A 3x5 note card must be paper clipped to the front of each report with the following information clearly printed or typed: Name, School, Grade, Teacher's Name, Title of Book. No name should appear on the review itself. No cover sheet or illustrations should be included. Reviews should be typed. Reviews should be no more than 500 words. Deadline for all entries  is Tuesday, March 22, 2016. Late reviews will not be accepted. Presentation of awards will be made on Thursday, May 19, 2016 at 3:00 pm at Slover Library. A first, second, and third award will be given in each grade. 
All reviews must be submitted to
Book Review Contest
Children's Department
Mary Pretlow Anchor Branch Library
111 W. Ocean View Ave
Norfolk, VA 23503
It's up to you to write an appropriate essay for the assignment and correctly follow the submission guidelines. The deadline is next Tuesday, so if you choose to do this assignment, do not delay until my due date of Wednesday at 7! Good luck!

Quiz:

1. Who is "the little man"?
2. What is "Becher's"?
3. What fake name does Velvet take for the race?

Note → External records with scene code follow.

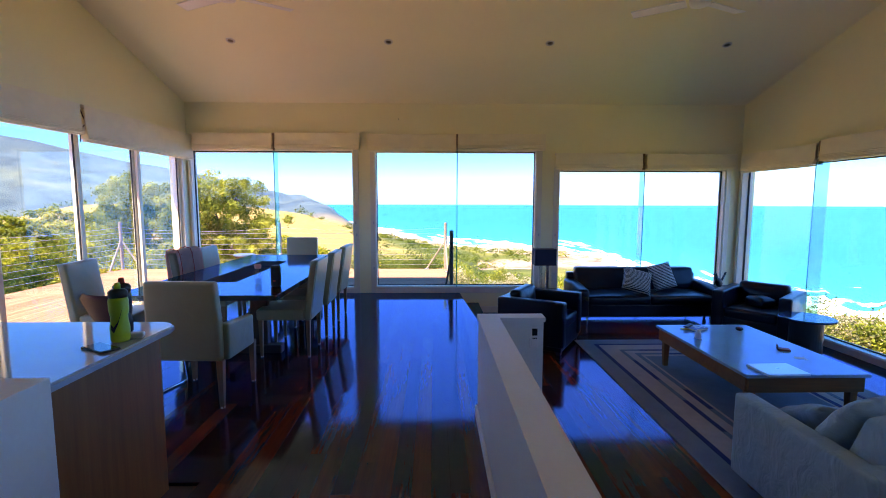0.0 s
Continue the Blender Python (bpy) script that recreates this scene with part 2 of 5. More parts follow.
def pillow(w, d, h, seed=0, n=10, flat=0.5, wrinkle=0.012):
    """A stuffed cushion lying on z = 0, w by d, h thick in the middle."""
    bm = bmesh.new()
    rnd = Vector((seed * 7.3, seed * 3.1, 0))
    top, bot = {}, {}
    for i in range(n + 1):
        for j in range(n + 1):
            u, v = 2 * i / n - 1, 2 * j / n - 1
            e = (max(0.0, 1 - abs(u) ** 3.2) * max(0.0, 1 - abs(v) ** 3.2)) ** flat
            pinch = 1 - 0.07 * (abs(u) ** 2) * (1 - abs(v)) - 0.05 * (abs(v) ** 2) * (1 - abs(u))
            x, y = u * w / 2 * pinch, v * d / 2 * pinch
            k = wrinkle * noise.noise(Vector((x * 9, y * 9, 0)) + rnd)
            top[i, j] = bm.verts.new((x, y, h / 2 + e * h / 2 + k * e))
            bot[i, j] = top[i, j] if i in (0, n) or j in (0, n) else bm.verts.new((x, y, h / 2 - e * h / 2))
    for i in range(n):
        for j in range(n):
            bm.faces.new((top[i, j], top[i + 1, j], top[i + 1, j + 1], top[i, j + 1]))
            bm.faces.new((bot[i, j], bot[i, j + 1], bot[i + 1, j + 1], bot[i + 1, j]))
    return bm


def cushion(x0, x1, y0, y1, z0, z1, r=0.04, puff=0.02, seed=0, cuts=7):
    """A padded block: bevelled box whose broad faces swell and crease a little."""
    bm = box(x0, x1, y0, y1, z0, z1, r, 3)
    big = [e for e in bm.edges if e.calc_length() > 3 * r]
    bmesh.ops.subdivide_edges(bm, edges=big, cuts=cuts, use_grid_fill=True)
    c = Vector(((x0 + x1) / 2, (y0 + y1) / 2, (z0 + z1) / 2))
    h = Vector(((x1 - x0) / 2, (y1 - y0) / 2, (z1 - z0) / 2))
    thin = min(range(3), key=lambda i: h[i])
    for v in bm.verts:
        q = v.co - c
        u = [q[i] / h[i] for i in range(3)]
        e = 1.0
        for i in range(3):
            if i != thin:
                e *= max(0.0, 1 - u[i] ** 2)
        k = noise.noise(v.co * 6 + Vector((seed * 5.1, seed, 0))) * 0.35 + noise.noise(v.co * 17 + Vector((seed, 0, seed))) * 0.12
        v.co[thin] += u[thin] * puff * (e + k * math.sqrt(e))
    return bm

# ---- materials of the building ----
M_WALL = plain("wall_paint", (0.90, 0.85, 0.57), 0.7, vary=0.03, fine=160, coarse=1.2, relief=0.08, depth=0.001)
M_CEIL = plain("ceiling_paint", (0.93, 0.87, 0.62), 0.75, vary=0.03, fine=120, coarse=0.9, relief=0.05, depth=0.001)
# the skylight's blue cast is put into this white wall's colour
M_WALL_SKYTINT = plain("white_wall_sky_tint", (0.66, 0.78, 0.80), 0.65, vary=0.03, fine=160, coarse=1.2, relief=0.08, depth=0.001)
M_FRAME = plain("frame_paint", (0.78, 0.74, 0.62), 0.38, vary=0.05, fine=90, coarse=4, relief=0.06, depth=0.001)
M_STONE = plain("pale_paint", (0.76, 0.79, 0.77), 0.5, vary=0.04, relief=0.05)
M_RUBBER = plain("black_rubber", (0.012, 0.012, 0.013), 0.6, vary=0.2)
M_METAL = plain("brushed_steel", (0.55, 0.55, 0.56), 0.3, 1.0, vary=0.08, fine=200, scale=(1, 1, 0.1))
M_CHROME = plain("chrome", (0.75, 0.75, 0.76), 0.1, 1.0, vary=0.03, relief=0)
M_BLACK = plain("black_plastic", (0.012, 0.012, 0.014), 0.4, vary=0.2)
M_LINEN = plain("blind_linen", (0.88, 0.81, 0.61), 0.85, vary=0.06, fine=300, coarse=5, relief=0.3, depth=0.001, scale=(1, 1, 1.6))
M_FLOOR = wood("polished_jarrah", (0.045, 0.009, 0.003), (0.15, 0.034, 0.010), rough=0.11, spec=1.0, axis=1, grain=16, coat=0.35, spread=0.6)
# blue gloss colour stands in for the sky's reflection in the boards
sky_gloss(M_FLOOR, (0.18, 0.54, 1.0), 1.95, 0.08)
M_GLASS = glass("window_glass", (0.98, 0.99, 0.985), refl=0.022)
M_GLASS_W = glass("door_glass", (0.96, 0.98, 0.975), refl=0.055)
M_FIN = glass("fin_glass", (0.46, 0.87, 0.88), refl=0.08)
M_FIN_EDGE = plain("fin_glass_edge", (0.03, 0.30, 0.27), 0.15, vary=0.1, relief=0)

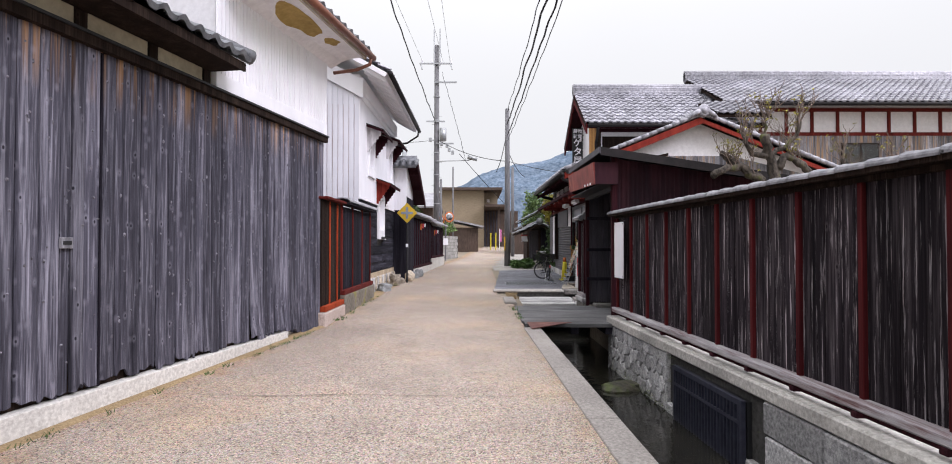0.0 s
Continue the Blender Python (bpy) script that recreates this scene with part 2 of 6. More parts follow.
M["white"] = material("white_painted_sheet", (0.83, 0.82, 0.86), (0.90, 0.89, 0.925), (3, 3, 1), 0.5, 0.02, stain=0.04)
M["plaster"] = material("white_plaster", (0.74, 0.72, 0.74), (0.85, 0.83, 0.85), (12, 12, 12), 0.9, 0.12, stain=0.06)
M["cream"] = material("cream_plaster", (0.46, 0.40, 0.28), (0.6, 0.54, 0.4), (9, 9, 9), 0.9, 0.15, stain=0.2)
M["ochre"] = material("bare_ochre_clay", (0.30, 0.20, 0.06), (0.42, 0.29, 0.10), (12, 12, 12), 0.95, 0.3, stain=0.2)
M["tile"] = material("silver_grey_clay_tile", (0.18, 0.177, 0.205), (0.46, 0.45, 0.50), (11, 11, 11), 0.42, 0.2, vary=0.22, stain=0.3, gloss=0.6)
M["darktile"] = material("dark_clay_tile", (0.08, 0.085, 0.095), (0.19, 0.195, 0.21), (9, 9, 9), 0.5, 0.15, vary=0.15, stain=0.3, gloss=0.5)
M["captile"] = material("pale_cap_tile", (0.22, 0.215, 0.235), (0.40, 0.395, 0.42), (14, 14, 14), 0.55, 0.2, vary=0.15, stain=0.25, stain_scale=2.0)
M["fencetile"] = material("weathered_cap_tile", (0.14, 0.138, 0.155), (0.30, 0.295, 0.32), (16, 16, 16), 0.6, 0.25, vary=0.2, stain=0.35, stain_scale=2.5)
M["stone"] = material("grey_granite", (0.24, 0.235, 0.24), (0.60, 0.585, 0.58), (34, 34, 34), 0.9, 0.45, vary=0.28, stain=0.25, coord="object")
M["tanstone"] = material("tan_field_stone", (0.28, 0.235, 0.18), (0.60, 0.525, 0.42), (22, 22, 22), 0.9, 0.5, vary=0.3, stain=0.3, coord="object")
M["tanplaster"] = material("tan_mortar", (0.30, 0.23, 0.15), (0.52, 0.43, 0.31), (26, 26, 26), 0.95, 0.5, stain=0.35, stain_scale=2.0)
M["mossrock"] = material("brown_rock", (0.15, 0.125, 0.10), (0.38, 0.335, 0.27), (18, 18, 18), 0.95, 0.5, third=(0.12, 0.13, 0.04), third_at=0.64, stain_scale=5, coord="object")
M["wetrock"] = material("wet_mossy_rock", (0.03, 0.027, 0.02), (0.10, 0.09, 0.065), (18, 18, 18), 0.6, 0.6, third=(0.06, 0.075, 0.02), third_at=0.54, stain_scale=6, coord="object")
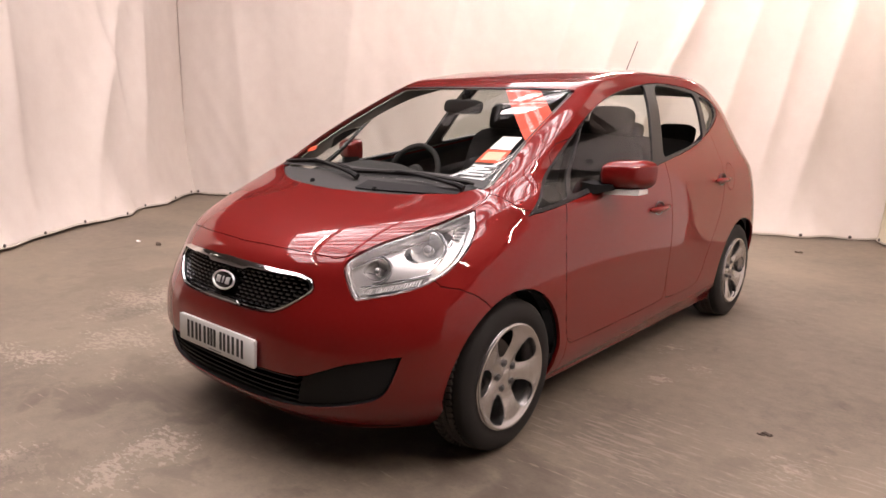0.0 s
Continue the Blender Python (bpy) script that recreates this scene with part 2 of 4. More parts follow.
top7 = layer(CONCRETE, top6, (0.240, 0.200, 0.160), pale_rub)
dark_rub = ramp(CONCRETE, scrape, "Fac", [(0.30, (0.5, 0.5, 0.5)), (0.38, (0, 0, 0))])
dark_zone = node(CONCRETE, "ShaderNodeMath", [(0, dark_rub, 0), (1, scraped, 0)], operation="MULTIPLY")
top8 = layer(CONCRETE, top7, (0.075, 0.060, 0.047), dark_zone)
m_out = [o for o in top8.outputs if o.enabled][0]
CONCRETE.node_tree.links.new(m_out, shader(CONCRETE).inputs["Base Color"])


# ---------- car surface ----------
ROOF = 1.60


def pchip(pairs, w):
    """Smooth, monotone curve through (height, value) pairs, at depths w below the roof (z = ROOF - w * w)."""
    pairs = sorted((math.sqrt(max(ROOF - z, 0)), v) for z, v in pairs)
    x, y = np.array(pairs).T
    h, d = np.diff(x), np.diff(y) / np.diff(x)
    m = np.zeros(len(x))
    m[0], m[-1] = d[0], d[-1]
    for i in range(1, len(x) - 1):
        if d[i - 1] * d[i] > 0:
            a, b = 2 * h[i] + h[i - 1], h[i] + 2 * h[i - 1]
            m[i] = (a + b) / (a / d[i - 1] + b / d[i])
    w = np.clip(w, x[0], x[-1])
    i = np.clip(np.searchsorted(x, w) - 1, 0, len(x) - 2)
    t = (w - x[i]) / h[i]
    return (y[i] * (1 + 2 * t) * (1 - t) ** 2 + y[i + 1] * t * t * (3 - 2 * t)
            + h[i] * (m[i] * t * (1 - t) ** 2 - m[i + 1] * t * t * (1 - t)))


W_GRID = np.linspace(-0.05, 1.25, 1301)


def profile(pairs, blur=0.008):
    """A table of a profile over W_GRID, blurred a little so that reflections flow."""
    v = pchip(pairs, np.abs(W_GRID))
    k = np.exp(-0.5 * (np.arange(-40, 41) * 0.001 / blur) ** 2)
    return np.convolve(np.pad(v, 40, mode="reflect", reflect_type="odd"), k / k.sum(), mode="valid")


# Height and place of the nose, tail and flank, and the roundness of the corners in plan.
NOSE = profile([(0.16, 0.16), (0.20, 0.075), (0.26, 0.022), (0.34, 0.0), (0.42, -0.006), (0.52, 0.0), (0.60, 0.014), (0.68, 0.04), (0.75, 0.066),
                (0.79, 0.086), (0.81, 0.105), (0.85, 0.165), (0.90, 0.27), (0.95, 0.41), (1.0, 0.60), (1.03, 0.70), (1.10, 0.845), (1.20, 1.05),
                (1.30, 1.26), (1.40, 1.47), (1.46, 1.60), (1.50, 1.71), (1.53, 1.85), (1.56, 2.02), (1.58, 2.23), (1.60, 2.72)])
TAIL = profile([(0.16, 3.85), (0.22, 3.98), (0.30, 4.03), (0.5, 4.055), (0.8, 4.045), (0.95, 4.01), (1.1, 3.95), (1.3, 3.83), (1.46, 3.70), (1.52, 3.60), (1.56, 3.40), (1.60, 2.72)])
FLANK = profile([(0.16, 0.80), (0.22, 0.835), (0.30, 0.864), (0.42, 0.874), (0.6, 0.879), (0.72, 0.876), (0.85, 0.866), (0.95, 0.853), (1.05, 0.828), (1.12, 0.80),
                 (1.2, 0.768), (1.3, 0.726), (1.4, 0.678), (1.47, 0.637), (1.52, 0.611), (1.56, 0.580), (1.58, 0.525), (1.60, 0.0)])
CORNER = profile([(0.16, 0.66), (0.5, 0.66), (0.7, 0.73), (0.81, 0.85), (0.97, 0.80), (1.04, 0.66), (1.23, 0.38), (1.46, 0.25), (1.6, 0.24)], 0.035)
SQUARE = profile([(0.16, 2.9), (0.5, 2.9), (0.62, 2.6), (0.7, 2.45), (0.81, 2.55), (0.9, 3.1), (0.97, 3.4), (1.04, 3.5), (1.23, 4.6), (1.46, 4.3), (1.53, 3.8), (1.6, 3.0)], 0.035)


def ease(v):
    v = np.clip(v, 0, 1)
    return v * v * (3 - 2 * v)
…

4. How does Mi explain away the fact that Velvet doesn't talk?
5. Whose point of view is the story in during the race itself?
6. Why was an objection raised? What rule did Velvet break?
7. What do Velvet and Mi refused to tell the members of the press at first?
8. Give a line of dialogue from the book that sums up Mrs. Brown's feelings on Velvet's win.
9. What makes Velvet cry at the end of the day when she gets home?
10. Why doesn't Velvet want the Pie to be in a movie?
11. What do Mally and Velvet start to collect?
12. What does Velvet tell the hunt committee as a reason for why she rode The Pie herself instead of getting a professional?
BONUS: Why does The Pie have to carry weight in his saddle?